Lois Fisher, a local urban designer with Fisher Town Design, said Santa Rosa’s downtown was a victim of urban redevelopment in the 1960s and 1970s, particularly after the 1969 earthquake that destroyed a number of downtown buildings.

Smaller communities like Petaluma and Healdsburg were largely spared large-scale “modernist” redevelopments that brought the large bank buildings to Santa Rosa’s square.

Raissa de la Rosa, Santa Rosa’s director of economic development, said many downtown businesses have been able to succeed despite errors of previous urban planners and developers. And she applauded their perseverance.

“They should be hopeful,” she said. “We’re finding our way out of the legacy that was built 50 years ago. After the earthquake in ’69, the desire by the (City Council) was to go after banks and nonactive uses.”

Cadance Allinson, executive director of the Santa Rosa Downtown District, said to a large extent downtown suffers from a “perception” problem. She said the business owners throughout the district all are investing in helping to clean up the area and make it safer for visitors.

This year the district hired Streetplus to provide safety, security and sanitation services. These services include graffiti abatement and walking people to their cars at night, Allinson said.

The work since April cost the district $250,000 and next year the budget, funded by an assessment paid by businesses, is likely to be even higher.

“The Streetplus team has made a big difference,” she said. ”There’s a perception that downtown is dirty, which confuses me. There’s a team of five people who are out there cleaning six days a week.”

De la Rosa said the city is doing everything it can to work with downtown businesses to help them thrive, while officials move forward with long-term goals for the city’s core. The plan calls for taller buildings with residents living above ground floor businesses and more nightlife centered around Old Courthouse Square.

Some downtown business owners are banking on that for a resurgence.

Matthew Vella, a local entrepreneur who with a couple of partners bought Third Street Aleworks in April, is counting on development of apartment buildings that will hopefully bring more foot traffic downtown.

But he said Third Street Aleworks has an established clientele that can help carry him through the years until downtown is hopefully flush with hundreds of new hungry and thirsty residents. New businesses trying to build a new customer base do not have that luxury, however.

Sonu Chandi, founder and president of Chandi Hospitality Group, recently closed some of his eateries in the city, including Mercato and Stout Brothers. He said downtown Santa Rosa’s lack of foot traffic cannot be resolved by any one city official or business owner.

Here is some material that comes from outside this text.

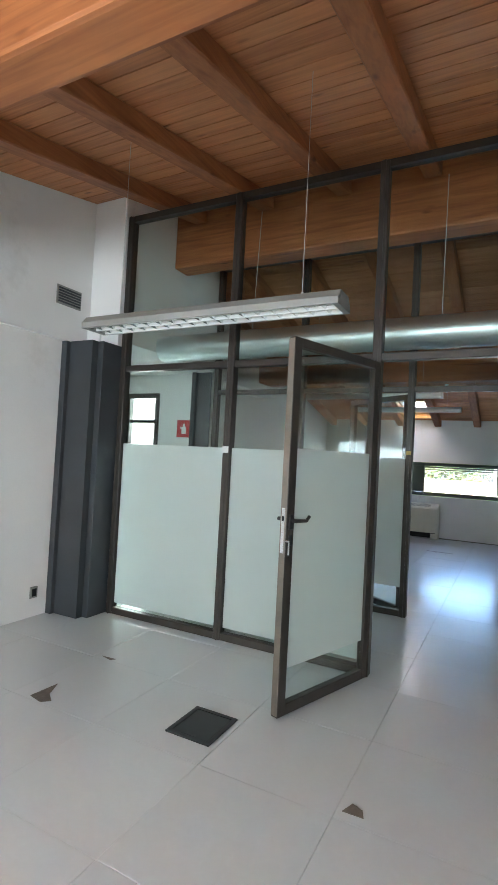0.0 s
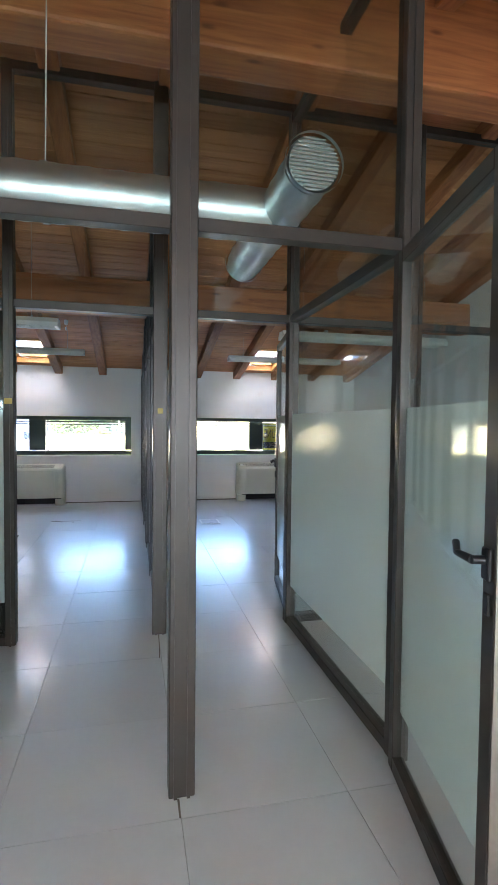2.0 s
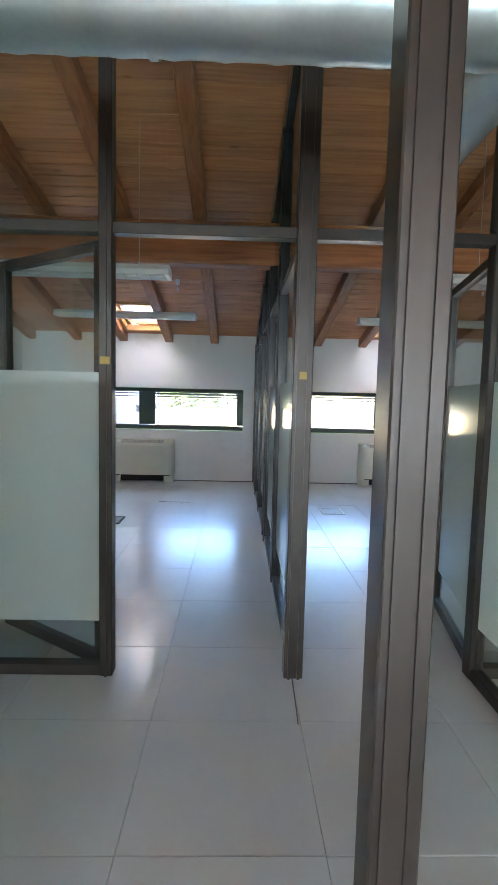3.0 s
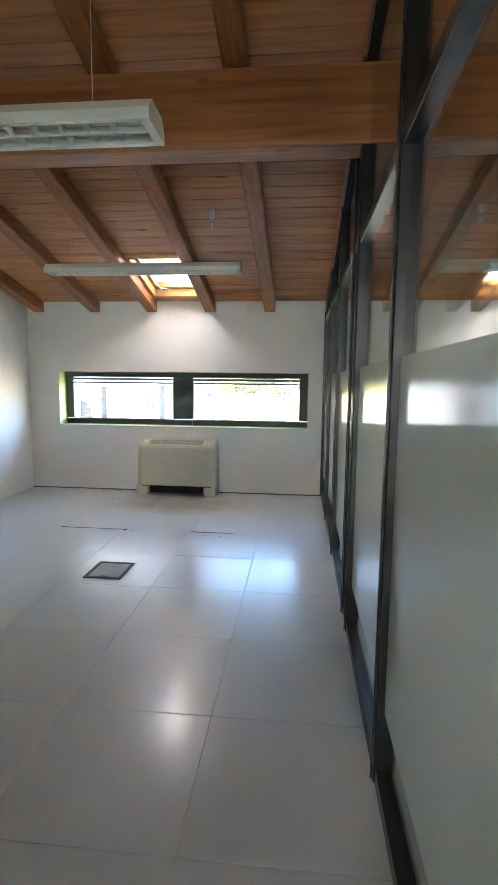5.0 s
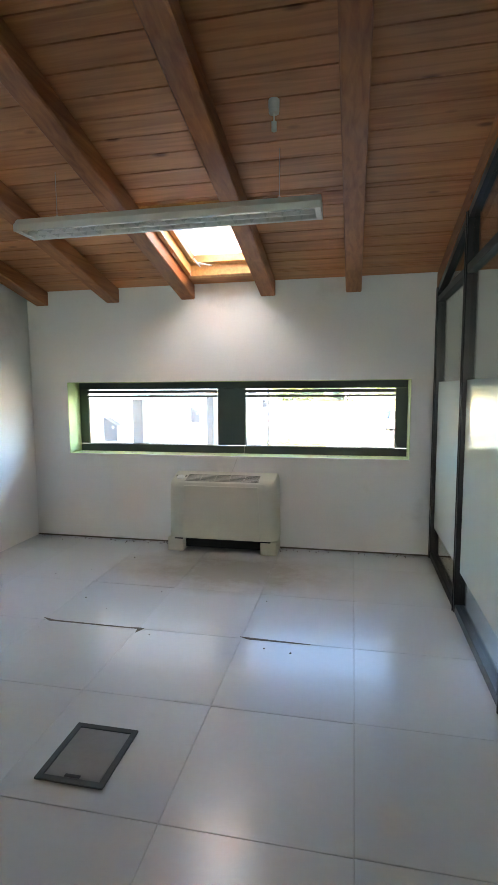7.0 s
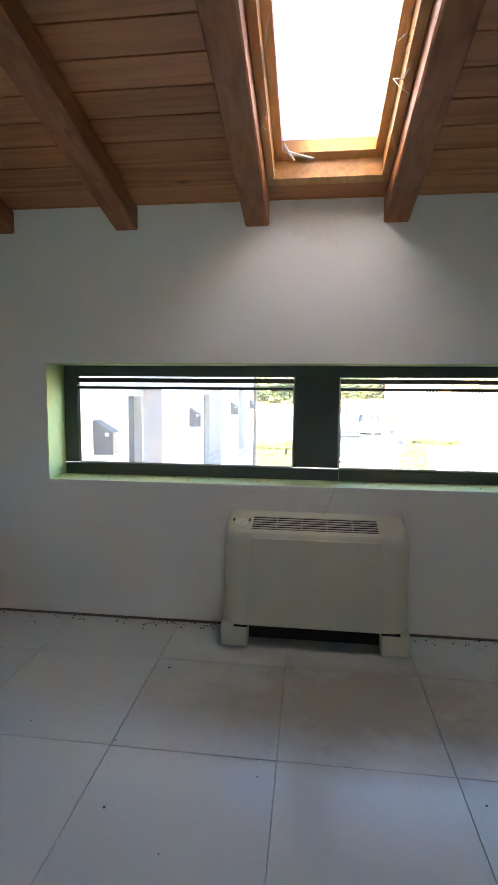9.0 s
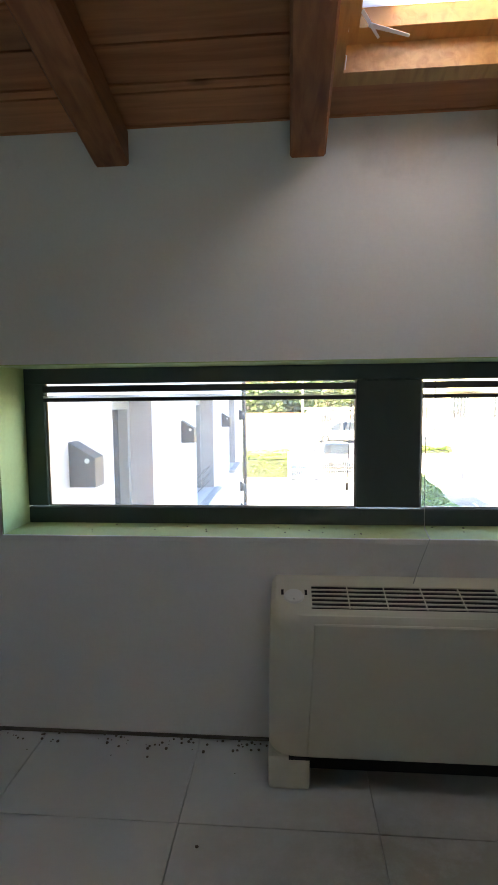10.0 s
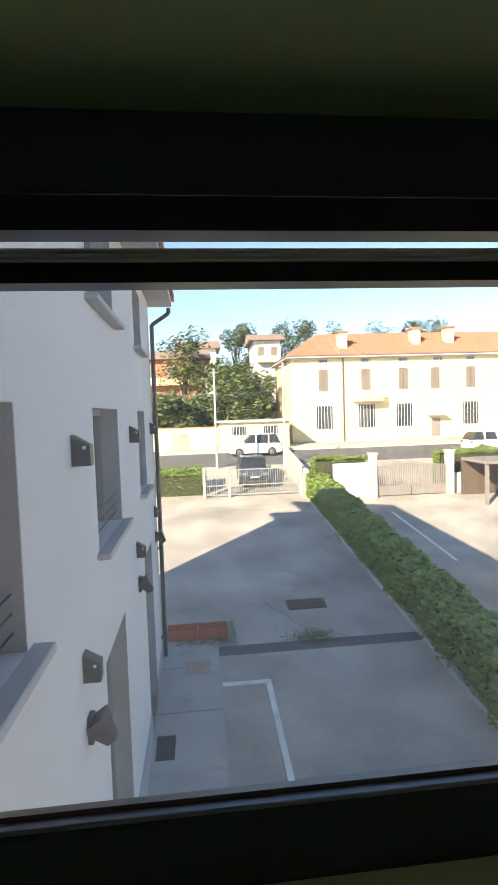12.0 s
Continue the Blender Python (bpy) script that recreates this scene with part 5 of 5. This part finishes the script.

Because Santa Rosa is a much bigger city than Healdsburg, Sonoma and Petaluma, he said, it has many more “pockets” of commercial activity that thrive at the expense of downtown. He said there’s also a negative perception among local residents that downtown is overrun by homeless people and unfriendly parking policies.

Last week, in response to complaints from downtown businesses and property owners, Santa Rosa parking officials scaled back by two hours downtown parking meters, from 8 a.m. to 6 p.m. Monday through Saturday.

“What we need is for people to come downtown and they will end up at all these businesses,” Chandi said.

Vikram Badhan, owner of Wilibees Wine & Spirits on Third and D streets, agreed. He said, ultimately, the entire city will have to take ownership of whatever is ailing its downtown.

“This is their downtown,” he said of city residents. “It doesn’t belong to the city or the retailers. We are the custodians of downtown. If it works for us we’ll stay, if it doesn’t we’ll run out our leases and leave.”